Из–за обилия второстепенной литературы о происхождении Петрова первенства—неизбежно определяемой конфессиональными предпосылками, положительными или отрицательными, — очень трудно на нескольких страницах представить объективную картину истинной роли Рима внутри вселенской Церкви, установившуюся к 451г. Взгляды многих исследователей на историческую реальность неизбежно находятся под влиянием различных факторов: предположения, что с самых апостольских времен положение римского епископа среди других епископов было таким же, как положение Петра среди других апостолов, что слова Иисуса, относящиеся к Петру (Мф. 16, 18; Лк. 22, 32; Ин. 21, 15—19), применимы только к римскому епископу, или же предположения обратного— что ростом своего влияния Римская церковь обязана только своему положению в столице империи и потому есть явление чисто человеческое. Однако в настоящее время есть определенное согласие в одном пункте: первенство Рима, как оно существовало в Vв., божественного ли оно происхождения или нет, было уже результатом известной эволюции; эволюция эта продолжалась в течение ранних Средних веков и достигла своего апогея в григорианской реформе в конце XI столетия. Поэтому вопрос о том, был ли этот исторический процесс (который остался не понятым и не принятым на Востоке) законным, есть вопрос богословской оценки. Иллюстрирующие его факты могут быть признаны историками и той, и другой конфессионально разделенных сторон.
Нельзя отрицать, что в первой половине Vв. римский епископ пользовался сильным фактическим авторитетом, помогая разрешать вероучительные и дисциплинарные споры. Этот авторитет признавался в известной степени и Востоком, и Западом, но не был формально определен ни одним соборным постановлением. Только каноны поместного Сардикского собора (343) давали право клирикам, недовольным дисциплинарными решениями своих митрополитов, просить Рим составить новую судебную коллегию из соседних епископов. Согласно этим правилам роль Рима заключалась в обеспечении правильности процедуры внутри существующих структур поместных церквей, определенных в Никее, а не в выработке личных суждений[168]. Разделение Империи после смерти Константина (337) на Восточную и Западную содействовало папскому престижу.
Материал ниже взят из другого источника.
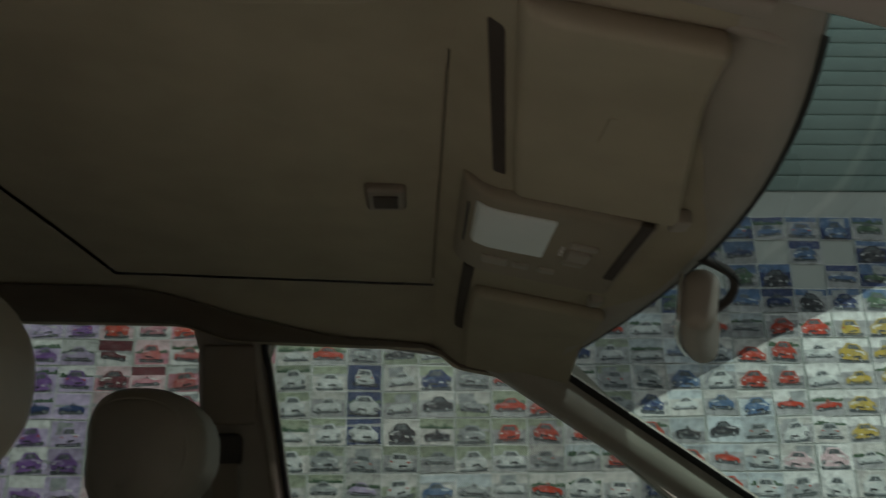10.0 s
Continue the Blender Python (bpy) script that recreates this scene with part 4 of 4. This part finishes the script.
part("door_lower_trim", on_far(rbox_mesh("door_lower_trim", (0.16, -0.05, 0.36), (1.05, -0.015, 0.70), 0.02, (10, 4, 8))), DARK, ddoor, "dark lower door trim")
part("speaker_cover", on_far(rbox_mesh("speaker_cover", (0.50, -0.056, 0.46), (0.75, -0.03, 0.64), 0.02, (6, 3, 6))), CLOTHANDSHADOW, ddoor, "dark cloth speaker cover")
bezel = part("handle_bezel", on_far(rbox_mesh("handle_bezel", (0.53, -0.052, 0.880), (0.64, -0.03, 0.945), 0.016, (6, 3, 4))), DARK, ddoor, "dark door handle surround")
part("handle_cup", on_far(rbox_mesh("handle_cup", (0.540, -0.055, 0.890), (0.632, -0.04, 0.936), 0.012, (4, 2, 4))), RUBBER, bezel)
part("door_lever", on_far(rbox_mesh("door_lever", (0.560, -0.066, 0.897), (0.628, -0.052, 0.915), 0.006, (4, 2, 3))), CHROME, bezel, "chrome inside door lever")
part("lock_tab", on_far(rbox_mesh("lock_tab", (0.547, -0.062, 0.918), (0.560, -0.05, 0.932), 0.003, (2, 2, 2))), RED, bezel, "red lock tab")
part("window_channel", on_far(tube("window_channel", smooth_line([(0.140, -0.006, 1.01), (0.122, -0.006, 1.12), (0.094, -0.006, 1.30), (0.082, -0.006, 1.370), (0.098, -0.006, 1.394), (0.14, -0.006, 1.394), (0.32, -0.006, 1.381), (0.45, -0.006, 1.358)], 6), 0.0055)), RUBBER, car, "black window channel")
part("pillar_edge", on_far(tube("pillar_edge", smooth_line([(0.118, -0.01, 1.0), (0.102, -0.01, 1.12), (0.075, -0.01, 1.30), (0.065, -0.01, 1.375), (0.08, -0.01, 1.411), (0.14, -0.01, 1.408)], 6), 0.009)), PLASTIC, car, "beige door seal")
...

Папа—один из тех главных руководителей Церкви, кто находился вне непосредственной досягаемости могущественного константинопольского императора, а западные императоры, гораздо более слабые, не были в состоянии его контролировать. И во всяком случае в 476г. Западная империя погибла. Поэтому восточные епископы обращались к римским и ценили их поддержку—прежде всего против вмешательств императоров в церковные дела. То, что причины обращений к папе обусловливались такими политическими факторами, — а не обязательно престижем Рима как такового—явствует из того, что в письмах обычно обращались не только к римскому папе, но и к нескольким другим ведущим епископам Запада. Так, например, в 382г. восточные епископы, собравшиеся в Константинополе, написали коллективное письмо «почитаемым и уважаемым братьям и сослужителям Дамасу (Римскому), Амвросию (Медиоланскому), Бритто, Валериану, Ахолию, Анемию, Василию и другим святым епископам, собранным в великом городе Риме», призывая их к единству с собором 381г. и убеждая отказать в поддержке маленькой «староникейской» церкви Павлина Антиохийского[169]. Восточные епископы явно не считали Рим единственным и высшим критерием общения, но ценили возможную поддержку папы—как и его коллег—в разрешении вопросов церковного положения на Востоке. Равным образом святой Иоанн Златоуст, сосланный в 404г., обратился не только к папе Иннокентию, но также и к Венерию Миланскому и Хроматию Аквилейскому[170]. В таких обращениях имя папы всегда стояло на первом месте, но этот явный знак его первенства никогда не исключал авторитета других.